Campaigners pressing for an independent inquiry into the clash between picketers and police officers at Orgreave have declared they will ‘not give up’, as they descended on Westminster to challenge Amber Rudd’s decision to rule out a review.
Last year, activists expressed outrage after the Home Secretary confirmed she would not instigate a review of the 1984 incident, despite reports of “excessive force” and wrongful arrests by police.
At the time, campaigners said they were “furious”, but claimed the decision made them “more determined than ever” to get justice for the miners whose lives were affected by the event.

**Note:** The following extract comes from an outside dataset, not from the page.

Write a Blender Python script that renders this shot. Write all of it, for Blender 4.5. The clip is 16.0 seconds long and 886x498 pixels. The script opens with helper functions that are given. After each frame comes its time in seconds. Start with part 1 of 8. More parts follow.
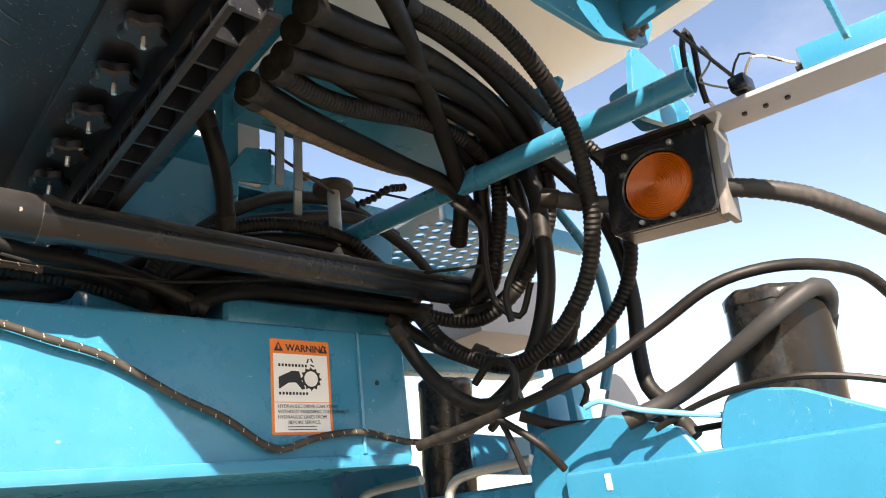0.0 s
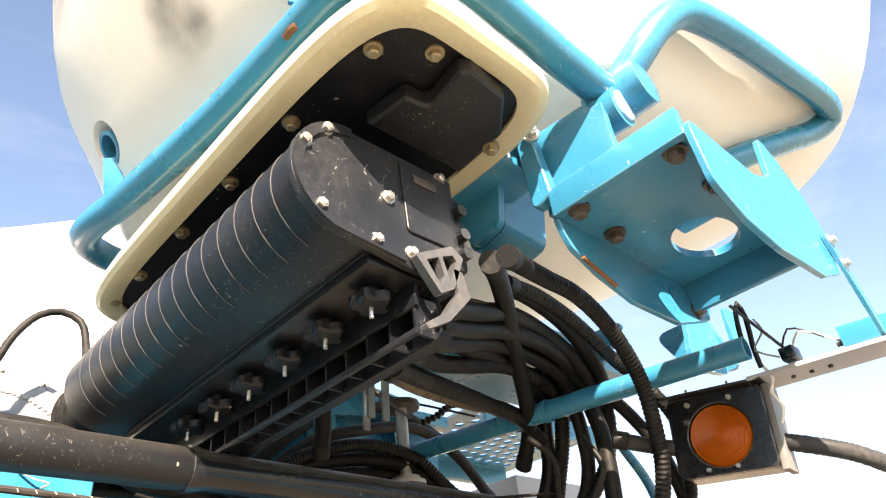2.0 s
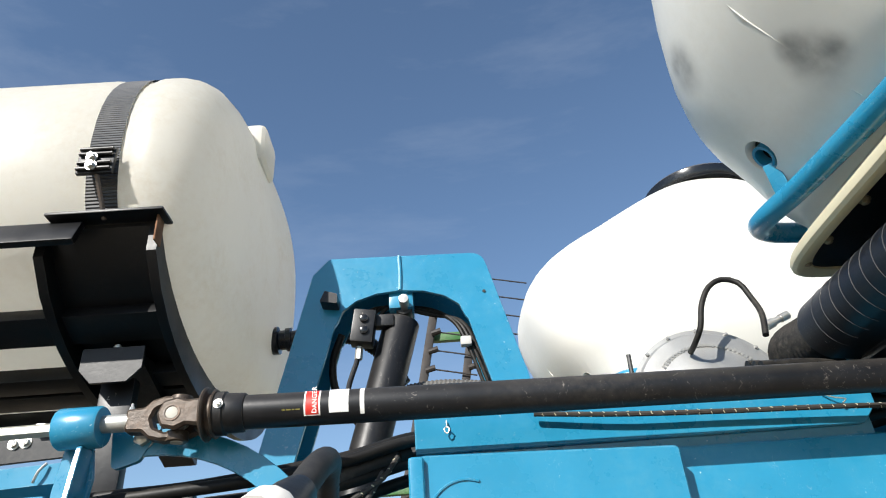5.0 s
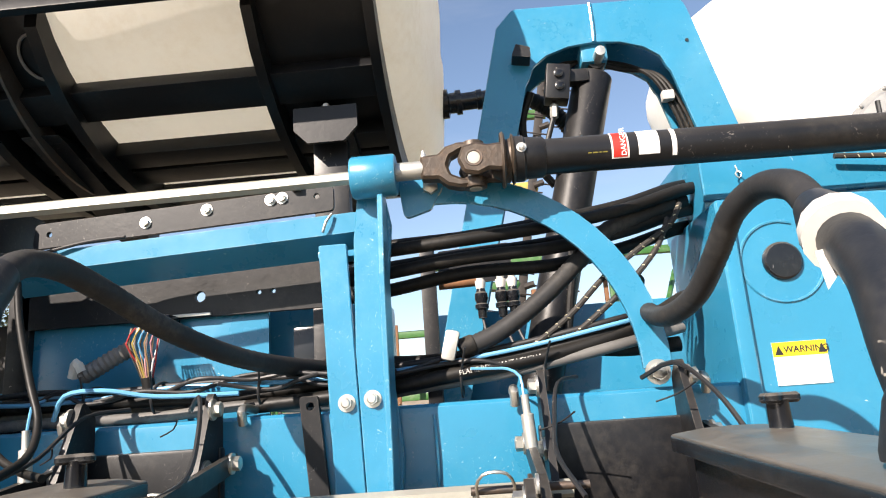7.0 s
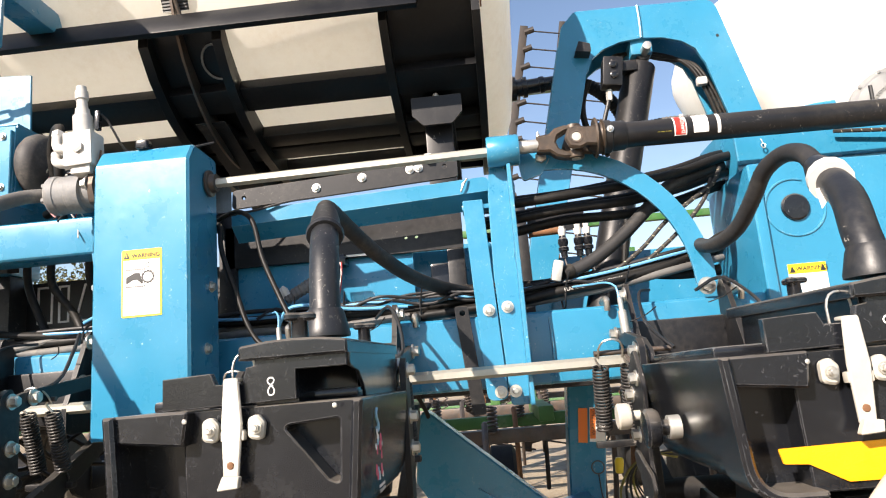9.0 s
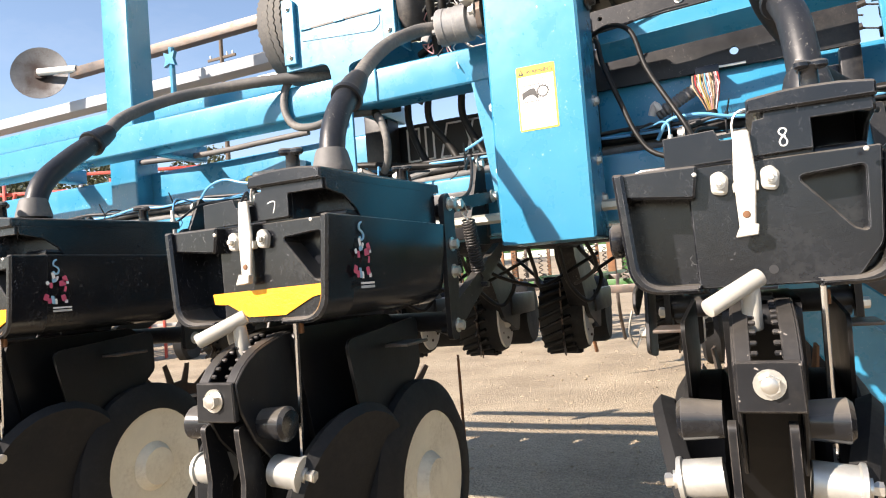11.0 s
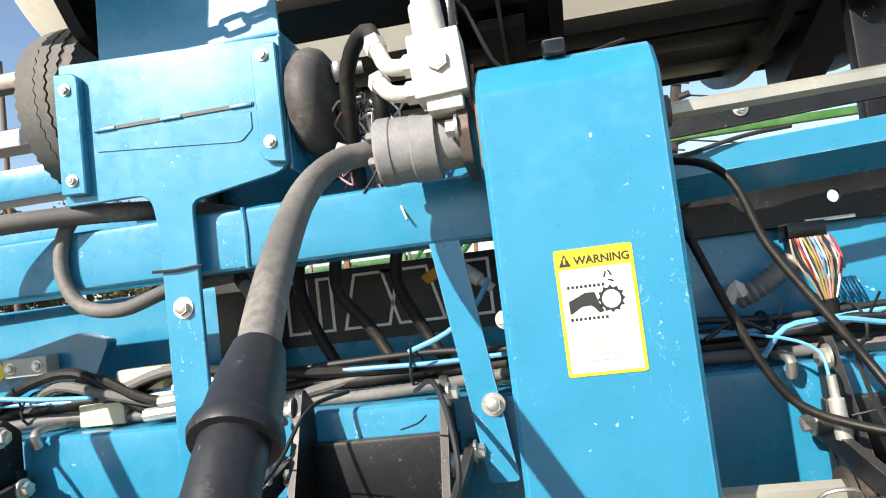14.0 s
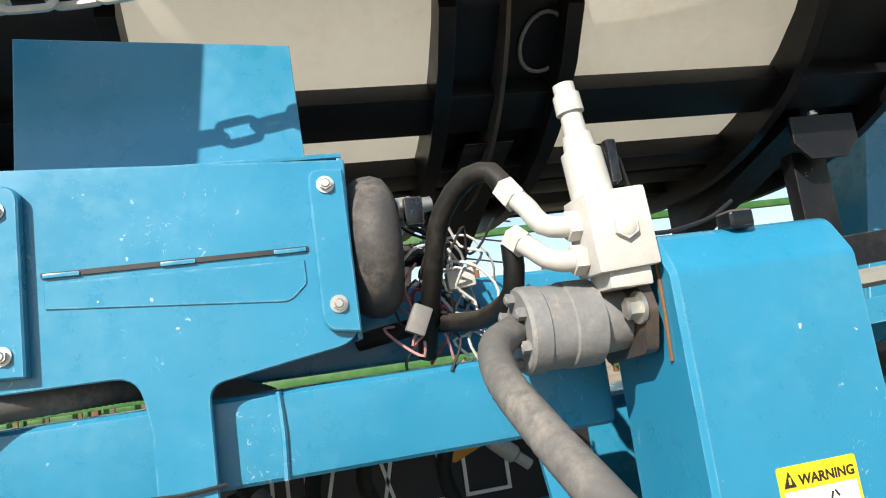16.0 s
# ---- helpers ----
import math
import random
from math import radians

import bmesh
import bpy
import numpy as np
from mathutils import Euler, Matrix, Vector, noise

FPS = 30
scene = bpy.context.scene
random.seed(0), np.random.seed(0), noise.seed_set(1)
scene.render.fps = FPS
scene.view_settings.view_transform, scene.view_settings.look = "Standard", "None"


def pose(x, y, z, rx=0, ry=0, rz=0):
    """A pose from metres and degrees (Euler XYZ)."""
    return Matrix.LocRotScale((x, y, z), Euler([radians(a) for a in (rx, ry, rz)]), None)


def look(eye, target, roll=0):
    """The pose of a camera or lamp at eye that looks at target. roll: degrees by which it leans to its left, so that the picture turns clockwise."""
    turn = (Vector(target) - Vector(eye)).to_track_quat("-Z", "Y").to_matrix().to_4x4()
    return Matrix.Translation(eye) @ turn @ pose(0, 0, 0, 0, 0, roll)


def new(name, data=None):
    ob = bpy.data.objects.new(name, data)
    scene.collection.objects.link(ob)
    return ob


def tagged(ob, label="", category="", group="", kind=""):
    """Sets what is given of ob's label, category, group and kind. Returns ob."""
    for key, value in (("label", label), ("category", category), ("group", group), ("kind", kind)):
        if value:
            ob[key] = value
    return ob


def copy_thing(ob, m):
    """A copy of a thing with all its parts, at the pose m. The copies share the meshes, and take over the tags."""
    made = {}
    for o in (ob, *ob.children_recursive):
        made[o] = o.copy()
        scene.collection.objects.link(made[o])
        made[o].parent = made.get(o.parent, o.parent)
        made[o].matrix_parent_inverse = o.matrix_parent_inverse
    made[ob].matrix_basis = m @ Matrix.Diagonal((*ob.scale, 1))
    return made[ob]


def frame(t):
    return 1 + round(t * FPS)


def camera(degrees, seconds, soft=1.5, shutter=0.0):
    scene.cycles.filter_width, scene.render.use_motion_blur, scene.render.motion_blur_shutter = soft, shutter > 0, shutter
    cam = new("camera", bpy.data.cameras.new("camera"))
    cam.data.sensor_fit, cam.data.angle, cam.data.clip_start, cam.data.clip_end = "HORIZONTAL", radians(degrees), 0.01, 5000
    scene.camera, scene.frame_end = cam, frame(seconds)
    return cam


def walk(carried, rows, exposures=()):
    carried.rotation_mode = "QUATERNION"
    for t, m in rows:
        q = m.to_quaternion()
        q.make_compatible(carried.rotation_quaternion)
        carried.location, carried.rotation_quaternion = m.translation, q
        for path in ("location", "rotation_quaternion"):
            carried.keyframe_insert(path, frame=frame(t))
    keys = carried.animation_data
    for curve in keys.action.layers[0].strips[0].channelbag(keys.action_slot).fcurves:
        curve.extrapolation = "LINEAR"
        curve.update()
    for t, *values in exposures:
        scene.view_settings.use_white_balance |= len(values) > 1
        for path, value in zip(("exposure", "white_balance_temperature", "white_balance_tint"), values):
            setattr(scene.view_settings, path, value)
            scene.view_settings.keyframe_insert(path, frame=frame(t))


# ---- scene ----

And they made this clear as they marched on the Home Office yesterday to demand “the truth we all need and deserve”.
The Hillsborough campaigner Sheila Coleman was among a raft of speakers at the lively demonstration, which was dominated by drummers and samba bands. She told the Yorkshire Post it was important for the groups to “stand together” and “keep chipping away” until the Government “caves in”.
“Successive governments said to us for years they wouldn’t do anything... but we didn’t go away and we proved in 2012 that there had been a cover up,” she said.
“So message is a very clear one: you don’t give up until justice had been achieved, because that’s the only we move forward into a fairer and more egalitarian society.”
Other speakers at the march included the Shadow Home Secretary Diane Abbott and Shadow Justice Secretary Richard Burgon. Ms Abbott accused the Government of “stonewalling” and told protestors Labour “fully supports the demand for justice”.
“Labour has consistently argued you can’t understand what happened at Hillsborough unless you get to the bottom of Orgreave,” she said. “The truth must be told, but the Tories are refusing to hold a proper inquiry.”
Commenting on the protest, a Home Office spokesman said: “The decision that there will no inquiry into the events at Orgreave was made after careful consideration of the key purposes of an inquiry and, critically, taking into account how the policing landscape has changed.”